• **DATASET SECTION**
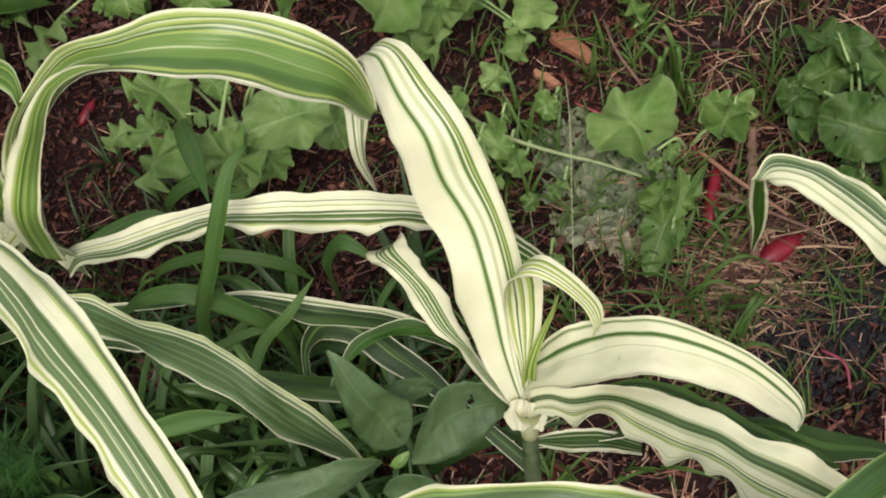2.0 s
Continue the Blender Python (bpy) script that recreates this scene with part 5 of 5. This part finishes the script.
def make_flakes():
    """Flat split flakes of bark and wood, larger than the shreds around them."""
    verts, faces = [], []
    for r, x, y in scatter(5200, 31):
        if r.random() > 0.09 + 0.9 * math.exp(-((x - 0.08) ** 2 + (y - 0.69) ** 2) / 0.012) + 0.8 * math.exp(-((x +0.142) ** 2 + (y - 0.881) ** 2) / 0.0025) + 0.4 * math.exp(-((x - 0.38) ** 2 + (y - 0.34) ** 2) / 0.006):
            continue
        ln, th = r.uniform(0.005, 0.015), r.uniform(0.0008, 0.002)
        wd = ln * r.uniform(0.3, 0.65)
        m = pose(x, y, rise(x, y) + r.uniform(0.003, 0.010), r.uniform(-22, 22), r.uniform(-22, 22), r.uniform(0, 360))
        b, k = len(verts), 7
        ring = [(math.cos(q * math.tau / k) * ln / 2 * r.uniform(0.6, 1.1), math.sin(q * math.tau / k) * wd / 2 * r.uniform(0.6, 1.15)) for q in range(k)]
        verts += [m @ Vector((px, py, -th)) for px, py in ring] + [m @ Vector((px * 0.85, py * 0.8, th * r.uniform(0.6, 1.2))) for px, py in ring]
        faces += [tuple(b + q for q in range(k))[::-1], tuple(b + k + q for q in range(k))] + [(b + q, b + (q + 1) % k, b + k + (q + 1) % k, b + k + q) for q in range(k)]
    me = bpy.data.meshes.new("bark_flakes")
    me.from_pydata(verts, [], faces)
    me.materials.append(FLAKE)
    return tagged(new("bark_flakes", me), "flat orange brown flakes of wood in the mulch", "mulch", kind="stuff")


make_flakes()


def straw_share(x, y):
    """How much straw lies at a place: most of it to the right of the cream plant and along the left edge."""
    a = math.exp(-((x - 0.43) ** 2 + (y - 0.40) ** 2) / 0.03) + 1.1 * math.exp(-((x - 0.77) ** 2 + (y - 0.47) ** 2) / 0.05)
    bare = 1 - 0.75 * math.exp(-((x - 0.495) ** 2 / 0.004 + (y - 0.36) ** 2 / 0.002))
    return 0.08 + 0.05 * (x > 0.5 and y < 0.75) + 0.52 * a * bare + 0.35 * math.exp(-((x + 0.45) ** 2 + (y - 0.75) ** 2) / 0.03)


def make_straw():
    verts, faces = [], []
    for r, x, y in scatter(25000, 8):
        if r.random() > straw_share(x, y) or (-0.5 < x < 0.05 and y < 0.62):
            continue
        ln, rad = r.uniform(0.012, 0.07) * (1.7 if r.random() < 0.15 else 1.0), r.uniform(0.00025, 0.0007) * (1.9 if r.random() < 0.12 else 1.0)
        m = pose(x, y, rise(x, y) + r.uniform(0.003, 0.012), 0, r.uniform(-10, 10), r.uniform(0, 360))
        bend = r.uniform(-0.2, 0.2) * ln
        b = len(verts)
        for k in (-1, 0, 1):
            for q in range(4):
                a = q * math.pi / 2
                verts.append(m @ Vector((k * ln / 2, bend * (1 - k * k) + rad * math.cos(a), rad * math.sin(a))))
        for k in (0, 4):
            for q in range(4):
                faces.append((b + k + q, b + k + (q + 1) % 4, b + k + 4 + (q + 1) % 4, b + k + 4 + q))
        faces += [(b + 3, b + 2, b + 1, b), (b + 8, b + 9, b + 10, b + 11)]
    me = bpy.data.meshes.new("straw")
    me.from_pydata(verts, [], faces)
    me.materials.append(STRAW)
    return tagged(new("straw", me), "scattered dry brown straw and grass stems", "straw", kind="stuff")


make_straw()


def make_strips():
    """Flat strips of old grass matted down on the soil, most of them lying one way."""
    verts, faces = [], []
    r = random.Random(77)
    for n in range(520):
        if n % 5:
            x, y = r.gauss(0.425, 0.042), r.gauss(0.44, 0.035)
        else:
            x, y = r.gauss(0.60, 0.16), r.gauss(0.42, 0.14)
        ln, wd = r.uniform(0.015, 0.07), r.uniform(0.0004, 0.0015)
        m = pose(x, y, rise(x, y) + r.uniform(0.004, 0.013), r.uniform(-25, 25), r.uniform(-9, 9), r.gauss(-25, 32))
        bow, b = r.uniform(-0.1, 0.1) * ln, len(verts)
        for k in (-1, -0.4, 0.3, 1):
            w = wd * (1 - 0.35 * k * k)
            for py, pz in ((-w, 0.0), (0.0, 0.00035), (w, 0.0), (0.0, -0.0002)):
                verts.append(m @ Vector((k * ln / 2, bow * (1 - k * k) + py, pz)))
        for k in range(3):
            faces += [(b + 4 * k + q, b + 4 * k + (q + 1) % 4, b + 4 * k + 4 + (q + 1) % 4, b + 4 * k + 4 + q) for q in range(4)]
        faces += [(b + 3, b + 2, b + 1, b), (b + 12, b + 13, b + 14, b + 15)]
    me = bpy.data.meshes.new("matted_straw")
    me.from_pydata(verts, [], faces)
    me.materials.append(MATTED)
    return tagged(new("matted_straw", me), "flat pale strips of old grass matted on the soil", "straw", kind="stuff")


make_strips()


def blade_into(verts, faces, x, y, z, length, width, bearing, lean):
    """One small grass blade: four stations, bent over, of triangular section."""
    d = Vector((math.cos(bearing), math.sin(bearing), 0))
    s = Vector((-d.y, d.x, 0))
    b = len(verts)
    segs = 7
    p = Vector((x, y, z))
    for k in range(segs + 1):
        u = k / segs
        ang = lean * (0.25 + u * 1.1)
        w = width * (1 - u ** 2.2) * 0.5 + 0.0002
        n = d * -math.cos(ang) + Vector((0, 0, 1)) * math.sin(ang)
        verts += [p - s * w, p + n * (-w * 0.35), p + s * w]
        p = p + (d * math.sin(ang) + Vector((0, 0, 1)) * math.cos(ang)) * (length / segs)
    for k in range(segs):
        for q in range(2):
            faces.append((b + 3 * k + q, b + 3 * k + q + 1, b + 3 * k + 4 + q, b + 3 * k + 3 + q))


def grass_share(x, y):
    left = math.exp(-((x + 0.22) ** 2 / 0.06 + (y - 0.55) ** 2 / 0.03))
    mid = 0.55 * math.exp(-((x - 0.05) ** 2 / 0.03 + (y - 0.45) ** 2 / 0.03))
    right = 0.35 * math.exp(-((x - 0.40) ** 2 / 0.02 + (y - 0.45) ** 2 / 0.02))
    clear = 1 - 0.85 * math.exp(-((x - 0.08) ** 2 + (y - 0.69) ** 2) / 0.010)
    return clear * (0.022 + left + mid + 0.34 * right + 0.05 * math.exp(-((x - 0.40) ** 2 / 0.06 + (y - 0.62) ** 2 / 0.08)) + 0.16 * math.exp(-((x - 0.27) ** 2 / 0.006 + (y - 0.68) ** 2 / 0.02)) + 0.15 * math.exp(-((x - 0.45) ** 2 / 0.01 + (y - 0.72) ** 2 / 0.012)))


def make_grass(name, count, seed, low, high, wide, label, weight, mat):
    verts, faces = [], []
    for r, x, y in scatter(count, seed):
        if r.random() > weight(x, y):
            continue
        for _ in range(r.randint(3, 7)):
            blade_into(verts, faces, x + r.uniform(-0.006, 0.006), y + r.uniform(-0.006, 0.006), rise(x, y) - 0.003, r.uniform(low, high), r.uniform(*wide), r.uniform(0, math.tau), r.uniform(0.35, 1.6))
    me = bpy.data.meshes.new(name)
    me.from_pydata(verts, [], faces)
    me.polygons.foreach_set("use_smooth", [True] * len(faces))
    me.uv_layers.new()
    me.materials.append(mat)
    return tagged(new(name, me), label, "grass", kind="stuff")


make_grass("short_grass", 6500, 21, 0.02, 0.09, (0.0018, 0.0050), "short thin green grass growing through the mulch", lambda x, y: grass_share(x, y) if x > 0.16 else 0.0, GRASS)
# the same short grass, its shade under the maize put into the colour
make_grass("shaded_grass", 6500, 23, 0.02, 0.10, (0.0018, 0.0055), "short green grass under the maize, shade put into its colour", lambda x, y: grass_share(x, y) if x <= 0.16 else 0.0, SHADED_BLADE)
make_grass("fine_grass", 5200, 29, 0.02, 0.08, (0.0006, 0.0016), "thin wispy grass blades among the mulch", lambda x, y: 0.05 + 0.18 * math.exp(-((x - 0.33) ** 2 / 0.02 + (y - 0.62) ** 2 / 0.03)) + 0.30 * math.exp(-((x - 0.42) ** 2 / 0.015 + (y - 0.44) ** 2 / 0.015)) + 0.2 * math.exp(-((x - 0.55) ** 2 / 0.05 + (y - 0.60) ** 2 / 0.06)), GRASS)
make_grass("long_grass", 560, 22, 0.10, 0.26, (0.006, 0.014), "dense broad green grass beside the maize", lambda x, y: 1.1 * math.exp(-((x + 0.24) ** 2 / 0.045 + (y - 0.50) ** 2 / 0.02)) + 0.5 * math.exp(-((x + 0.0) ** 2 / 0.012 + (y - 0.42) ** 2 / 0.012)), SHADED_BLADE)


def make_feathery():
    """Fine feathery foliage: stems with many thread-like side leaflets."""
    plant = thing("feathery_plant", (-0.26, 0.52, rise(-0.26, 0.52)), "soft feathery green herb among the grass", "plant")
    r = random.Random(4)
    for s in range(9):
        x, y = -0.26 + r.uniform(-0.02, 0.02), 0.52 + r.uniform(-0.02, 0.02)
        tip = Vector((x + r.uniform(-0.07, 0.09), y + r.uniform(-0.06, 0.06), r.uniform(0.12, 0.26)))
        bm = tube([(x, y, -0.01), ((x + tip.x) / 2, (y + tip.y) / 2, tip.z * 0.6), tuple(tip)], [0.0016, 0.0013, 0.0006], 5, n=8)
        for k in range(170):
            u = r.uniform(0.3, 1.0)
            o = Vector((x, y, 0)).lerp(tip, u)
            d = Vector((r.uniform(-1, 1), r.uniform(-1, 1), r.uniform(-0.2, 0.7))) * r.uniform(0.012, 0.03)
            w = d.cross(Vector((0.3, 0.2, 1))).normalized() * 0.00042
            vs = [bm.verts.new(p) for p in (o - w, o + w, o + d * 0.6 + w * 0.8, o + d, o + d * 0.6 - w * 0.8)]
            bm.faces.new(vs)
        part("frond", bm, FERNY, plant)


make_feathery()


dry_stem = thing("dry_grass", (0.30, 0.47, 0.0), "thin pale upright grass stem", "grass")
part("stem", tube([(0.258, 0.462, -0.005), (0.262, 0.472, 0.06), (0.298, 0.552, 0.08), (0.336, 0.637, 0.08), (0.352, 0.68, 0.075)], [0.0004, 0.0003, 0.0003, 0.00028, 0.00025], 6, n=40), PALE_STEM, dry_stem)


# ---- dew on the leaves, dark crumbs of soil ----
def glass_water():
    m, nt, bsdf, out = nodes_of("water")
    bsdf.inputs["Base Color"].default_value = (1, 1, 1, 1)
    bsdf.inputs["Roughness"].default_value = 0.02
    bsdf.inputs["IOR"].default_value = 1.33
    bsdf.inputs["Transmission Weight"].default_value = 1.0
    return m


WATER = glass_water()


def dew(rows, count, low, high, seed):
    """Small flattened drops resting on a blade between two shares of its length."""
    r = random.Random(seed)
    st = spline(side_rows(rows), 120)
    tang = np.gradient(st[:, :3], axis=0)
    for _ in range(count):
        i, a = int(r.uniform(low, high) * 119), r.uniform(-0.75, 0.75)
        s = Vector(st[i, 3:])
        nor = s.cross(Vector(tang[i])).normalized()
        if nor.z < 0:
            nor = -nor
        up = s.cross(Vector(tang[i])).normalized()
        at = Vector(st[i, :3]) + s * a + up * (0.14 * s.length * (abs(a) ** 1.3 - 0.5)) + nor * 0.0004
        rad = r.uniform(0.0005, 0.0011) * (0.6 if rows is CREAM_LEAF or rows is BROAD_CREAM_LEAF else 1.0)
        drop = thing("water_drop", at, "clear water drop resting on a leaf", "water drop", "dew drops")
        bm = bmesh.new()
        bmesh.ops.create_uvsphere(bm, u_segments=10, v_segments=7, radius=rad)
        q = nor.to_track_quat("Z", "Y").to_matrix()
        for v in bm.verts:
            v.co.z *= 0.55 if v.co.z > 0 else 0.15
            v.co.x *= 1.15
            v.co = at + q @ v.co
        part("drop", bm, WATER, drop)


for n, (rows, count, low, high) in enumerate(((CREAM_LEAF, 9, 0.10, 0.35), (LOW_LEAF_C, 8, 0.2, 0.7), (BENT_LOW_LEAF, 6, 0.3, 0.7), (LOW_LEAF_A, 7, 0.2, 0.9), (LEVEL_LEAF, 6, 0.3, 0.9), (LOWER_FALLING_LEAF, 12, 0.2, 0.9), (BROAD_CREAM_LEAF, 4, 0.2, 0.6))):
    dew(rows, count, low, high, n + 60)


def make_crumbs():
    verts, faces = [], []
    r = random.Random(17)
    for _ in range(1300):
        x, y = r.gauss(0.482, 0.052), r.gauss(0.365, 0.034)
        s = r.uniform(0.002, 0.006)
        b = len(verts)
        z = rise(x, y) + r.uniform(0.002, 0.010)
        for px, py, pz in ((1, 0, 0), (-1, 0, 0), (0, 1, 0), (0, -1, 0), (0, 0, 1), (0, 0, -1)):
            k = s * r.uniform(0.6, 1.2)
            verts.append((x + px * k, y + py * k, z + pz * k * 0.7))
        faces += [tuple(b + i for i in f) for f in ((0, 2, 4), (2, 1, 4), (1, 3, 4), (3, 0, 4), (2, 0, 5), (1, 2, 5), (3, 1, 5), (0, 3, 5))]
    me = bpy.data.meshes.new("soil_crumbs")
    me.from_pydata(verts, [], faces)
    me.materials.append(CRUMB)
    return tagged(new("soil_crumbs", me), "black crumbs of bare wet soil", "soil", kind="stuff")


make_crumbs()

• **REQUIRED WORK**
Reproduce exactly, and only, the lines from the one that contains "Continue the Blender" down to the one that contains "return 0.08 +", both ends included.

• **ANSWER TO THIS PROBLEM**
Continue the Blender Python (bpy) script that recreates this scene with part 5 of 5. This part finishes the script.
def make_flakes():
    """Flat split flakes of bark and wood, larger than the shreds around them."""
    verts, faces = [], []
    for r, x, y in scatter(5200, 31):
        if r.random() > 0.09 + 0.9 * math.exp(-((x - 0.08) ** 2 + (y - 0.69) ** 2) / 0.012) + 0.8 * math.exp(-((x +0.142) ** 2 + (y - 0.881) ** 2) / 0.0025) + 0.4 * math.exp(-((x - 0.38) ** 2 + (y - 0.34) ** 2) / 0.006):
            continue
        ln, th = r.uniform(0.005, 0.015), r.uniform(0.0008, 0.002)
        wd = ln * r.uniform(0.3, 0.65)
        m = pose(x, y, rise(x, y) + r.uniform(0.003, 0.010), r.uniform(-22, 22), r.uniform(-22, 22), r.uniform(0, 360))
        b, k = len(verts), 7
        ring = [(math.cos(q * math.tau / k) * ln / 2 * r.uniform(0.6, 1.1), math.sin(q * math.tau / k) * wd / 2 * r.uniform(0.6, 1.15)) for q in range(k)]
        verts += [m @ Vector((px, py, -th)) for px, py in ring] + [m @ Vector((px * 0.85, py * 0.8, th * r.uniform(0.6, 1.2))) for px, py in ring]
        faces += [tuple(b + q for q in range(k))[::-1], tuple(b + k + q for q in range(k))] + [(b + q, b + (q + 1) % k, b + k + (q + 1) % k, b + k + q) for q in range(k)]
    me = bpy.data.meshes.new("bark_flakes")
    me.from_pydata(verts, [], faces)
    me.materials.append(FLAKE)
    return tagged(new("bark_flakes", me), "flat orange brown flakes of wood in the mulch", "mulch", kind="stuff")


make_flakes()


def straw_share(x, y):
    """How much straw lies at a place: most of it to the right of the cream plant and along the left edge."""
    a = math.exp(-((x - 0.43) ** 2 + (y - 0.40) ** 2) / 0.03) + 1.1 * math.exp(-((x - 0.77) ** 2 + (y - 0.47) ** 2) / 0.05)
    bare = 1 - 0.75 * math.exp(-((x - 0.495) ** 2 / 0.004 + (y - 0.36) ** 2 / 0.002))
    return 0.08 + 0.05 * (x > 0.5 and y < 0.75) + 0.52 * a * bare + 0.35 * math.exp(-((x + 0.45) ** 2 + (y - 0.75) ** 2) / 0.03)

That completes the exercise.